There was no sign of the sacred GAA cow and all decent soccer matches were cancelled, unless you count the training session between Merchandise United and Tottenhamly Hopeless, or the Oirlawned v Italy rugby debacle.
Which leads us back to the Iceman, or rather Ireland's first ever ice-skating champion Neil Wilson, who edged out all other competitors in Ireland's only half-decent skating rink in Dundonald. Wilson is from Dundonald, which is a bit unfair on all the other skaters not from Dundonald, as they have to practice on Ireland's only other skating rink in Phibsboro, which is about the size of a small lavatory and has to double up as a carpet warehouse. Then again our only ski slope is in Kiltiernan in Wicklow and it's made of plastic.
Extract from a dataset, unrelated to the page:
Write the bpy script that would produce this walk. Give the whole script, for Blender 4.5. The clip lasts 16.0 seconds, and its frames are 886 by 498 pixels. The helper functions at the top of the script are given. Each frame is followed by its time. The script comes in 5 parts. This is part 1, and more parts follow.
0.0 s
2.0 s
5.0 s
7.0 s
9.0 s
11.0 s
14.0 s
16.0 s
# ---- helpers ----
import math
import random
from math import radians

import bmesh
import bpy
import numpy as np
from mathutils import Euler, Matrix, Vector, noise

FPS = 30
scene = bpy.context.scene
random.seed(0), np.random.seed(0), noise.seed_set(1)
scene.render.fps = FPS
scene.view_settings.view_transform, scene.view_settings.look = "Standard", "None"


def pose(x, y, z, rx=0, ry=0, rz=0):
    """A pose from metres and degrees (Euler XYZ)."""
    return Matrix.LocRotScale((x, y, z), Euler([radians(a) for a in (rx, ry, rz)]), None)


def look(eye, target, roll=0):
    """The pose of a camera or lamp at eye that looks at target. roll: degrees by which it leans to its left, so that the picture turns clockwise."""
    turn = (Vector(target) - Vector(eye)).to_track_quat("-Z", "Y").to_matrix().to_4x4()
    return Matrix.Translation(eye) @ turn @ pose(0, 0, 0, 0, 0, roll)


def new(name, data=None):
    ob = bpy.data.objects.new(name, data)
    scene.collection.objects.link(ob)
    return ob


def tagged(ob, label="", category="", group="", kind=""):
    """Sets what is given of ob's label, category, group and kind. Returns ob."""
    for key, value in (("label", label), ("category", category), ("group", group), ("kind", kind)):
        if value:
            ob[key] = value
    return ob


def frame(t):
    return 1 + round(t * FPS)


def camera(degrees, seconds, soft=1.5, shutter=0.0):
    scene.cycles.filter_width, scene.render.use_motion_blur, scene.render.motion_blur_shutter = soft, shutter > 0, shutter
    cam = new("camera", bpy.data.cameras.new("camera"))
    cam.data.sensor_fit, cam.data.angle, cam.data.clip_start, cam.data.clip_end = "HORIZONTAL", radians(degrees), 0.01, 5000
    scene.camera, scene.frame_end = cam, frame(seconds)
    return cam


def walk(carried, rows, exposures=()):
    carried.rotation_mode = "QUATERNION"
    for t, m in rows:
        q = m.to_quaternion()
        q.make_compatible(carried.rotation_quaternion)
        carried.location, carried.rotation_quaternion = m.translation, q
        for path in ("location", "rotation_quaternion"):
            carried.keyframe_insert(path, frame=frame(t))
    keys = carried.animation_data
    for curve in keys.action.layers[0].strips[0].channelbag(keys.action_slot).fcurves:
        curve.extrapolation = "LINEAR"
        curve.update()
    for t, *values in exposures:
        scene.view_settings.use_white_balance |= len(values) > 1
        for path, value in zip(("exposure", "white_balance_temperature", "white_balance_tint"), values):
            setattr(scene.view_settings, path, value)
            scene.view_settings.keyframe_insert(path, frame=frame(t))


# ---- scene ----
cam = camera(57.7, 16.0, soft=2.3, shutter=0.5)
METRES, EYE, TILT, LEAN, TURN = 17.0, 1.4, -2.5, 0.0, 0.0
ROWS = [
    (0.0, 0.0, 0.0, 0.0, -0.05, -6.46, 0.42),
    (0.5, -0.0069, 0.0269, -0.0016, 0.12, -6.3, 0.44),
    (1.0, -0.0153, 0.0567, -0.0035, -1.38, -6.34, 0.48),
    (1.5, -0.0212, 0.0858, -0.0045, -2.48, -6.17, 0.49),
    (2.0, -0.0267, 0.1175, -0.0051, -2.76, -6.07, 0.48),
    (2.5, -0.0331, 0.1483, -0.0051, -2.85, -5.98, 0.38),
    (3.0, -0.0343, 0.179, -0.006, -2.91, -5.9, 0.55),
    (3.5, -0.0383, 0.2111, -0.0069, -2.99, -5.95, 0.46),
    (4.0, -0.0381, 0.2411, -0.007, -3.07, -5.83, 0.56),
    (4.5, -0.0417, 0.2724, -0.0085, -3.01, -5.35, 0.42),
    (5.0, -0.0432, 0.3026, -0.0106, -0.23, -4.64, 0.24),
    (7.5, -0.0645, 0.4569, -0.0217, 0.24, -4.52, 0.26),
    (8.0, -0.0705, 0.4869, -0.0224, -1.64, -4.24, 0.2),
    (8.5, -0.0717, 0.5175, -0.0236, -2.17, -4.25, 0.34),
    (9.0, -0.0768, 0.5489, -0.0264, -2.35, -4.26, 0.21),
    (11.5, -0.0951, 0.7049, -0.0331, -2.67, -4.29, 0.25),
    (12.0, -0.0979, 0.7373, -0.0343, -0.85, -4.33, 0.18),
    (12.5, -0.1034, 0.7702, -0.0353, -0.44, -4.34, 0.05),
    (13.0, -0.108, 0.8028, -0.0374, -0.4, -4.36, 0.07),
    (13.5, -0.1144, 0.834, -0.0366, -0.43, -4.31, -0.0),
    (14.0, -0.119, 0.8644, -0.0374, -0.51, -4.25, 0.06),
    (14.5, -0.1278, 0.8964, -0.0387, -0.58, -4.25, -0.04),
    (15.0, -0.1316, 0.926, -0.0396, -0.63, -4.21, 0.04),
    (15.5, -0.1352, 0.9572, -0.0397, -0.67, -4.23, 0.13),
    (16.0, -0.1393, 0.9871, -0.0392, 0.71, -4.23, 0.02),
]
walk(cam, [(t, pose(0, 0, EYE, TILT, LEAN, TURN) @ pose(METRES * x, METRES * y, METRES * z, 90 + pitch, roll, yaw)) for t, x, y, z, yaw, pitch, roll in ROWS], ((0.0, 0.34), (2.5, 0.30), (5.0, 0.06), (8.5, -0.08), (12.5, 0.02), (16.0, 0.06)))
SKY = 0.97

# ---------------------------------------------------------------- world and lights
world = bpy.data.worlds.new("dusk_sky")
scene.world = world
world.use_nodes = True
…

If you don't live in Kiltiernan and your Mammy doesn't fork out lots of dollars for ski's you have about as much chance of becoming an Olympic Skiing Champ as Prince Charles, though he gets plenty practice.
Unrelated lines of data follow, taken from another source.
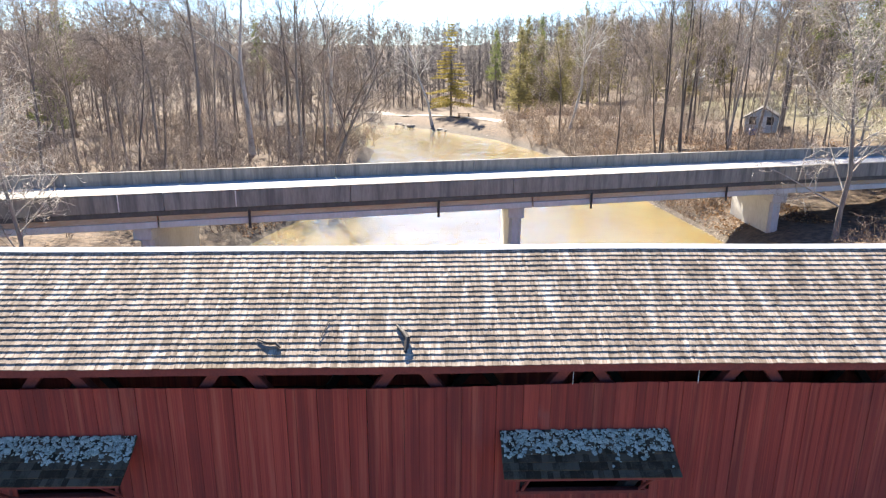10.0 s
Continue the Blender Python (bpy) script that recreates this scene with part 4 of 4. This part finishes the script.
def build_woods():
    rnd = random.Random(77)
    # key trees
    place(SYCAMORE[0], -26.6, 82, 0.90, 0.4)
    place(SYCAMORE[1], -0.6, 141.5, 1.05, 1.2)
    place(SYCAMORE[0], -17.0, 92, 0.85, 2.5)
    place(SYCAMORE[1], 22.5, 100, 1.0, 3.0)
    place(LEANER, -15.2, 80, 0.95, 0.1)
    place(LEANER, -13.6, 72, 0.8, 0.5)
    place(OAKS[3], -17.5, 70, 0.95, 1.0)
    place(LARCH, 4.1, 150.5, 1.05, 0.7)
    for x, y, s in ((19.5, 142, 0.95), (22.5, 150, 1.05), (25, 145, 0.85), (33, 158, 1.0), (38, 152, 1.0), (45, 160, 1.05), (28, 138, 0.8), (30, 150, 0.95), (50, 138, 0.95), (55, 132, 0.9), (66, 112, 0.9), (74, 118, 1.0), (58, 124, 0.8), (80, 108, 1.0), (88, 116, 1.1)):
        place(WHITE_PINE, x, y, s, rnd.uniform(0, 6))
    for i, (x, y, s) in enumerate(((23.6, 60.0, 0.88), (25.2, 63.0, 0.95), (26.4, 60.6, 0.85), (27.7, 64.5, 1.0), (29.6, 67.5, 0.92), (40.2, 76.0, 1.0), (36.0, 70.5, 0.85), (33.0, 74.0, 0.9), (21.0, 67.0, 0.7))):
        place(TALLS[i % 2], x, y, s, 1.7 * i)
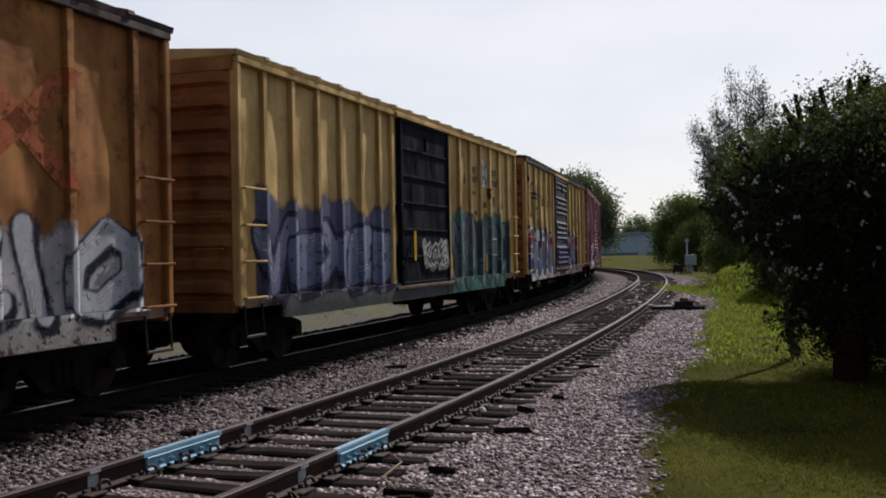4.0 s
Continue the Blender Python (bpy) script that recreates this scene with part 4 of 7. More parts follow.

yway back to Jack Frost - Neil had to complete many different components to defeat his rivals - the triple salchow, the triple axle, the toe loop, the loop and flip, the loop-de-loop and the loopy loo, but it was his spins that set him apart from the other snowmen and brought the crown to Castlereagh, where Peter Robinson announced it as a significant victory over republicanism and that he would have to do lots of loop-de-loops before he talks to Sinn Féin. Anyway, fair play to ye' Neil and I hope this boosts An Phoblacht sales at the rinkside.
As for Celtic, what can one say, except they're all agin' us - the ref, the luck, the ball, God. I had the misfortune to witness Eric The Red doing the damage, in a packed Donegal pub, where one Celt sobbed uncontrollably for over an hour. When he goes home he'll have to persuade that hero of the working class Dermot Desmond to part with a few of the millions he's made from investing in Celtic, and buy one or two more quality players to complete the jigsaw.
Then Celtic and Rangers can start their own league and play each other 36 times a year and leave East Fife, Cowdenbeath and the other ``make up the numbers'' teams to their own devices. That way someone else besides Rangers could win a trophy and Celtic would win at least three or four Old Firm derbies each season. I think I'm walking on thin ice here - see you on the slopes!